-- START Exercise inputs --

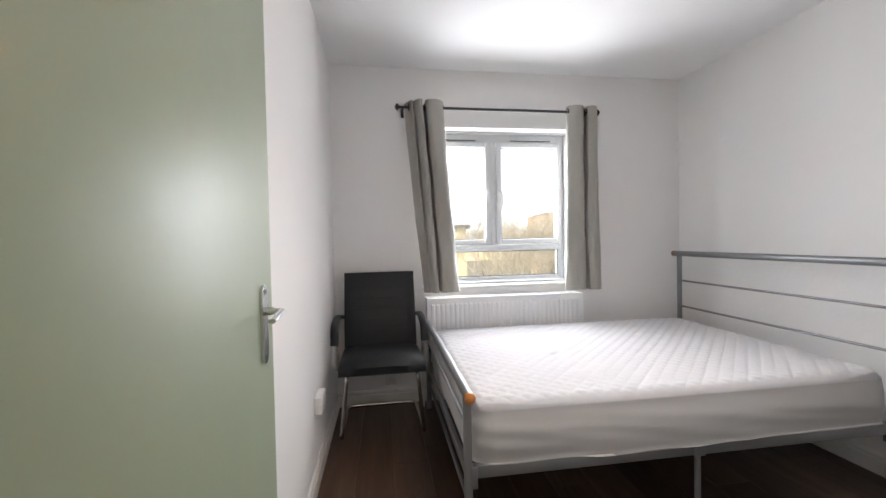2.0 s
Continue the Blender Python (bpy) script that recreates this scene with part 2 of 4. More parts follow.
def boxed(*a, **k):
    return box(bmesh.new(), *a, **k)


def rounded(points, radius, steps=5):
    """A polyline with its corners rounded off."""
    pts = [Vector(p) for p in points]
    out = [pts[0]]
    for a, b, c in zip(pts, pts[1:], pts[2:]):
        r = min(radius, (a - b).length * 0.49, (c - b).length * 0.49)
        p, q = b + (a - b).normalized() * r, b + (c - b).normalized() * r
        for k in range(steps + 1):
            u = k / steps
            out.append(p.lerp(b, u).lerp(b.lerp(q, u), u))
    return out + [pts[-1]]


def tube(bm, points, radius, seg=12, caps=True, flat=1.0):
    """A round bar along a polyline; radius may be a list."""
    pts = [Vector(p) for p in points]
    rad = radius if isinstance(radius, (list, tuple)) else [radius] * len(pts)
    up = None
    rings = []
    for i, p in enumerate(pts):
        d = (pts[min(i + 1, len(pts) - 1)] - pts[max(i - 1, 0)]).normalized()
        if up is None:
            up = Vector((0, 0, 1)) if abs(d.z) < 0.9 else Vector((0, 1, 0))
        side = d.cross(up).normalized()
        up = side.cross(d).normalized()
        rings.append([bm.verts.new(p + (side * math.cos(a) + up * math.sin(a) * flat) * rad[i]) for a in (2 * math.pi * k / seg for k in range(seg))])
    for r0, r1 in zip(rings, rings[1:]):
        for k in range(seg):
            bm.faces.new((r0[k], r0[(k + 1) % seg], r1[(k + 1) % seg], r1[k]))
    if caps:
        bm.faces.new(rings[0])
        bm.faces.new(rings[-1])
    return bm


def tubed(*a, **k):
    return tube(bmesh.new(), *a, **k)


def lathe(profile, at, seg=24, axis="z"):
    """A turned shape; profile is (radius, height) pairs."""
    bm = bmesh.new()
    rings = []
    for r, h in profile:
        ring = []
        for k in range(seg):
            a = 2 * math.pi * k / seg
            c, s = r * math.cos(a), r * math.sin(a)
            v = (c, s, h) if axis == "z" else ((h, c, s) if axis == "x" else (c, h, s))
            ring.append(bm.verts.new(Vector(at) + Vector(v)))
        rings.append(ring)
    for r0, r1 in zip(rings, rings[1:]):
        for k in range(seg):
            bm.faces.new((r0[k], r0[(k + 1) % seg], r1[(k + 1) % seg], r1[k]))
    if profile[0][0] > 1e-5:
        bm.faces.new(rings[0])
    if profile[-1][0] > 1e-5:
        bm.faces.new(rings[-1])
    bmesh.ops.remove_doubles(bm, verts=bm.verts, dist=1e-6)
    return bm


def extrude_outline(outline, x0, x1, axis="x"):
    """A constant section (pairs) run from x0 to x1 along an axis."""
    bm = bmesh.new()
    def put(u, a, b):
        return bm.verts.new((u, a, b) if axis == "x" else (a, u, b))
    r0 = [put(x0, *p) for p in outline]
    r1 = [put(x1, *p) for p in outline]
    n = len(outline)
    for k in range(n):
        bm.faces.new((r0[k], r0[(k + 1) % n], r1[(k + 1) % n], r1[k]))
    bm.faces.new(r0)
    bm.faces.new(r1)
    return bm


# ---- the room's shell ----
XW, XE, YN, YS, ZC = -0.050, 2.755, 4.455, 1.600, 2.505
YC = 1.556                       # corridor face of the door wall
WX0, WX1, WZ0, WZ1 = 0.595, 1.818, 0.842, 2.075   # window opening
DX0, DX1, DZ = -0.018, 0.720, 2.02   # door opening in the wall
CX0, CX1, CY0 = -0.125, 0.86, -1.70   # corridor

bm = bmesh.new()
box(bm, XW - 0.15, WX0, YN, YN + 0.24, -0.1, ZC)
box(bm, WX1, XE + 0.15, YN, YN + 0.24, -0.1, ZC)
box(bm, WX0, WX1, YN, YN + 0.24, -0.1, WZ0)
box(bm, WX0, WX1, YN, YN + 0.24, WZ1, ZC)
solid("wall_north", bm, M_WALL, "white painted wall around the window", "wall", "structure")
solid("wall_east", boxed(XE, XE + 0.15, YC, YN, -0.1, ZC), M_WALL, "white painted wall behind the bed's headboard", "wall", "structure")
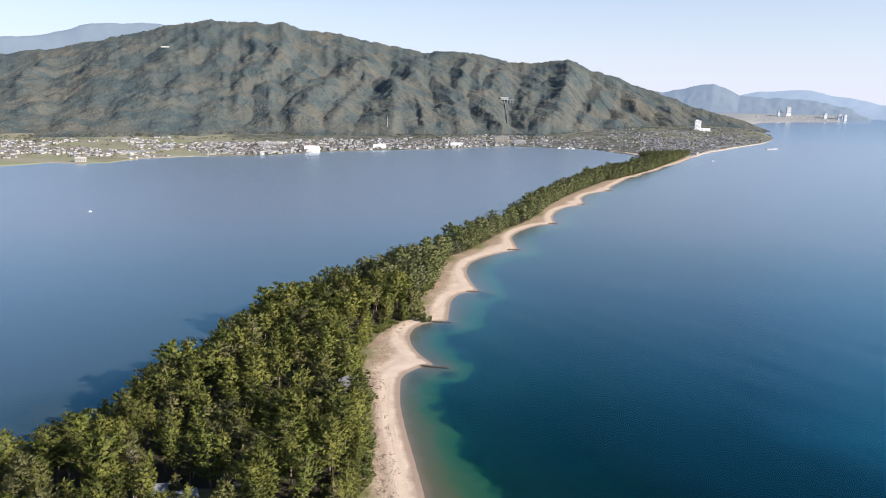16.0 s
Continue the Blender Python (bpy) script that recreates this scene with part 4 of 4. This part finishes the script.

-- END Exercise inputs --

Leave out any pictures and return exactly the lines from the beginning of the data through the line with "return tube(bmesh.new(), *a, **k)", inclusive.

2.0 s
Continue the Blender Python (bpy) script that recreates this scene with part 2 of 4. More parts follow.
def boxed(*a, **k):
    return box(bmesh.new(), *a, **k)


def rounded(points, radius, steps=5):
    """A polyline with its corners rounded off."""
    pts = [Vector(p) for p in points]
    out = [pts[0]]
    for a, b, c in zip(pts, pts[1:], pts[2:]):
        r = min(radius, (a - b).length * 0.49, (c - b).length * 0.49)
        p, q = b + (a - b).normalized() * r, b + (c - b).normalized() * r
        for k in range(steps + 1):
            u = k / steps
            out.append(p.lerp(b, u).lerp(b.lerp(q, u), u))
    return out + [pts[-1]]


def tube(bm, points, radius, seg=12, caps=True, flat=1.0):
    """A round bar along a polyline; radius may be a list."""
    pts = [Vector(p) for p in points]
    rad = radius if isinstance(radius, (list, tuple)) else [radius] * len(pts)
    up = None
    rings = []
    for i, p in enumerate(pts):
        d = (pts[min(i + 1, len(pts) - 1)] - pts[max(i - 1, 0)]).normalized()
        if up is None:
            up = Vector((0, 0, 1)) if abs(d.z) < 0.9 else Vector((0, 1, 0))
        side = d.cross(up).normalized()
        up = side.cross(d).normalized()
        rings.append([bm.verts.new(p + (side * math.cos(a) + up * math.sin(a) * flat) * rad[i]) for a in (2 * math.pi * k / seg for k in range(seg))])
    for r0, r1 in zip(rings, rings[1:]):
        for k in range(seg):
            bm.faces.new((r0[k], r0[(k + 1) % seg], r1[(k + 1) % seg], r1[k]))
    if caps:
        bm.faces.new(rings[0])
        bm.faces.new(rings[-1])
    return bm


def tubed(*a, **k):
    return tube(bmesh.new(), *a, **k)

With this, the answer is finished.